Dev bir kireçtaşı yarımadasına gömülmüş berrak suları sebebiyle oluşan mağaralar 'Mermer Katedrali' olarak da biliniyor. Marble yani mermer mağara bölgeye gelen turistlerin yoğun bir ilgi gösterdiği bu adacığın tabanını oluşturuyor. Mavinin her tonunu içinde barındıran mağara yarım saatlik bir tekne yolculuğu ile gezilebiliyor.
Skocjan mağrası, Slovenya'da bulunan, dünyanın bilinen en büyük yeraltı kanyonlarına ve yer altı nehirlerine sahip olması ile meşhurdur. Öyle ki; 1986 yılında Unesco Dünya Mirası Listesi'ne alındı.
Yağmur ve yeraltı sularının milyonlarca yıl boyunca aşındırdığı kireç taşının adeta sanata dönüştüğü bir mağara burası. İki bölümden oluşan Jeita Grotto, Ortadoğu'daki en uzun mağara oluşumu. Bu oluşum deniz seviyesinden yaklaşık 300 metre yükseklikte bulunuyor.
Çok sayıda kuş kolonisine ev sahipliği yaptığından dolayı mağaraya Kırlangıçlar Mağarası denilmiş. Muhteşem bir habitat var mağaranın içerisinde. Kuşların rahatsız olmaması için bazı ziyaretlerde ve uçuşlarda bazı kısıtlamalar bile var. Özellikle mağaranın üzerinde uçuş yasakları var. Bir şişe şeklinde olan mağara 55 metre sabit genişlikte bir boyun şeklinde aşağı iniyor ve daha sonra 130 ile 160 metre arasında genişliyor. 300 metreden fazla derinliğe sahip olan mağaraya sadece dar bir patika yol gidiyor.

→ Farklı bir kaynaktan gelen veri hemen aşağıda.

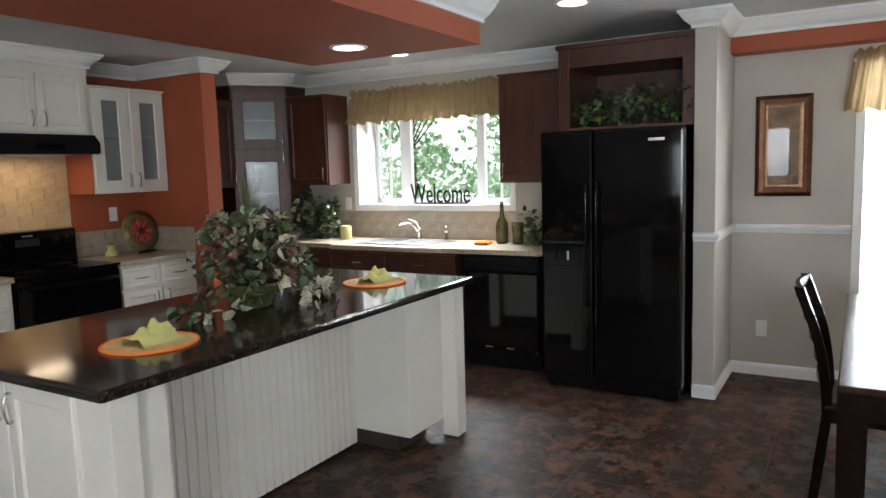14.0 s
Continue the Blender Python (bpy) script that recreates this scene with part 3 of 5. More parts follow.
part("handle", tube(curve([(0.06, -0.012, 0.82), (0.06, -0.05, 0.825), (0.38, -0.058, 0.825), (0.70, -0.05, 0.825), (0.70, -0.012, 0.82)], 5), 0.011, segments=8), BLACKSOFT, od, smooth=True)
dr = part("drawer", box(0.01, -0.010, 0.07, 0.75, 0.02, 0.255, 0.006), BLACK, stove)
part("trim", box(0.10, -0.014, 0.222, 0.66, -0.0105, 0.236, 0.001), STEEL, dr)
for x, y in ((0.05, 0.06), (0.71, 0.06), (0.05, 0.56), (0.71, 0.56)):
    part("foot", lathe([(0.018, 0), (0.018, 0.06)], 10, at=(x, y, 0)), BLACKSOFT, stove)
part("badge", box(0.34, 0.495, 1.13, 0.42, 0.50, 1.142), STEEL, bp)

# corner cabinets and sink run
wall_cabinet("cherry wall cabinet beside the corner cabinet", pose(7.435, 5.92, 0), 0.60, 0.33, 1.42, 2.22, CHERRY, 1)
base_cabinet("cherry base cabinet with a drawer beside the terracotta pillar", pose(7.435, 5.65, 0), 0.50, 0.60, CHERRY, 1)
cc = thing("corner_cabinet", "tall cherry corner cabinet with two glass doors on the counter", "cabinet")
part("body", prism([(8.04, 5.945), (8.415, 5.60), (8.69, 5.60), (8.69, 6.25), (8.04, 6.25)], 0.92, 2.35), CHERRY, cc)
diag = math.degrees(math.atan2(5.60 - 5.945, 8.415 - 8.04))
dl = math.hypot(0.375, 0.345)
DM = pose(8.04, 5.945, 0, 0, 0, diag)
for z0, z1, hz in ((0.96, 1.74, 1.69), (1.77, 2.30, 1.84)):
    d = front(cc, "door", 0.02, dl - 0.02, z0, z1, CHERRY, (dl - 0.055, hz, True), True, 0.09)
    d.matrix_basis = DM
    part("shelf", box(0.10, -0.005, (z0 + z1) / 2 - 0.008, dl - 0.10, -0.002, (z0 + z1) / 2 + 0.008), WHITE, d)
    part("back", box(0.09, -0.0045, z0 + 0.08, dl - 0.09, -0.001, z1 - 0.08), mat("cabinet_liner", (0.42, 0.43, 0.45), 0.6) if z0 < 1 else bpy.data.materials["cabinet_liner"], d)
wall_cabinet("cherry wall cabinet between corner and kitchen window", Matrix.Translation((8.38, 5.56, 0)) @ FACE_W, 0.47, 0.31, 1.42, 2.24, CHERRY, 1)
wall_cabinet("cherry wall cabinet between kitchen window and refrigerator", Matrix.Translation((8.38, 3.36, 0)) @ FACE_W, 0.60, 0.31, 1.41, 2.25, CHERRY, 1, single_right=False)
for y1, w, label in ((5.64, 0.74, "cherry base cabinet near the corner"), (4.86, 1.26, "cherry sink base cabinet")):
    base_cabinet(label, Matrix.Translation((8.12 if w < 1 else 8.04, y1, 0)) @ FACE_W, w, 0.56, CHERRY, 2)
dish = thing("dishwasher", "black dishwasher beside the refrigerator", "dishwasher", m=Matrix.Translation((8.08, 3.54, 0)) @ FACE_W)
part("body", box(0, 0.02, 0.02, 0.62, 0.58, 0.87, 0.004), BLACKSOFT, dish)
part("door", box(0.005, -0.012, 0.14, 0.615, 0.02, 0.74, 0.008), BLACK, dish)
cp = part("control_panel", box(0.005, -0.016, 0.75, 0.615, 0.02, 0.865, 0.008), BLACKSOFT, dish)
part("handle", box(0.12, -0.030, 0.77, 0.50, -0.015, 0.785, 0.005), BLACKSOFT, cp)
kp = part("kick_plate", box(0.02, 0.01, 0.0, 0.60, 0.04, 0.13, 0.004), BLACKSOFT, dish)
for x in (0.18, 0.36):
    part("badge", box(x, -0.017, 0.155, x + 0.06, -0.0125, 0.168, 0.001), STEEL, dish)

bm = prism([(8.69, 2.86), (8.69, 6.248), (7.432, 6.248), (7.432, 5.615), (8.09, 5.615), (8.09, 4.88), (8.00, 4.80), (8.00, 3.76), (8.05, 3.62), (8.05, 2.86)], 0.878, 0.915)
bmesh.ops.bevel(bm, geom=[e for e in bm.edges if abs(e.verts[0].co.z - e.verts[1].co.z) < 1e-5], offset=0.008, segments=2, affect="EDGES")
solid("countertop", bm, LAMINATE, "speckled beige laminate countertop along the window", "countertop")
for x0, x1, lab in ((4.275, 4.838, "small speckled laminate countertop beside the hall wall"), (4.983, 5.793, "speckled laminate countertop beside the range and the pillar"), (6.557, 7.278, "speckled laminate countertop with a round plate")):
    solid("countertop", box(x0, 5.615, 0.878, x1, 6.232, 0.915, 0.007), LAMINATE, lab, "countertop", "countertops")

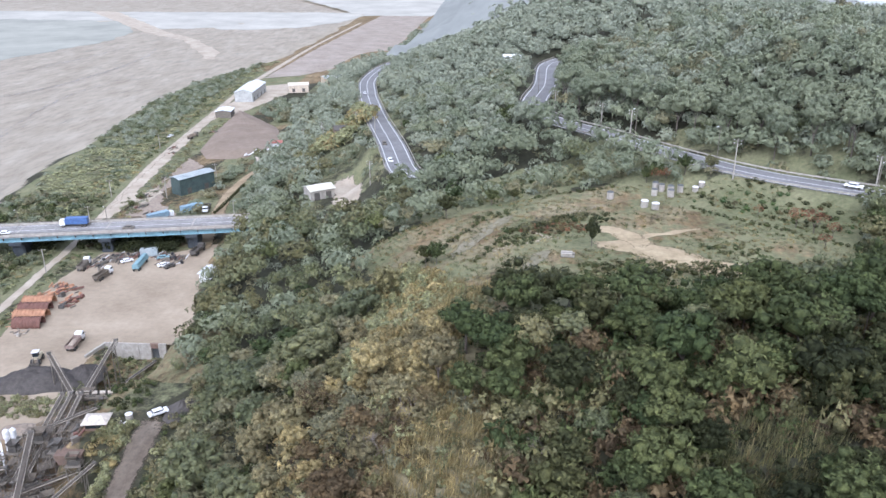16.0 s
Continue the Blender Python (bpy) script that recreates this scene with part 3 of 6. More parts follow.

Astım Dilek Mağarası'nın içerisinde birbiriyle bağlantılı, toplam uzunluğu 200 metreyi bulan galerilerden oluşuyor. Bu galeriler çok ilginç şekilli, kristal gibi parlak, dev sarkıt ve dikitlerle süslüdür. Mağaranın içi ışıklandırılmış olup mağaranın içerisindeki havanın astım hastalarına iyi geldiği düşünülmektedir. Mağarada sıcaklık ortalaması 15 santigrat derece olup, nem oranı yaz aylarında %85, kış aylarında ise %95'e ulaşır.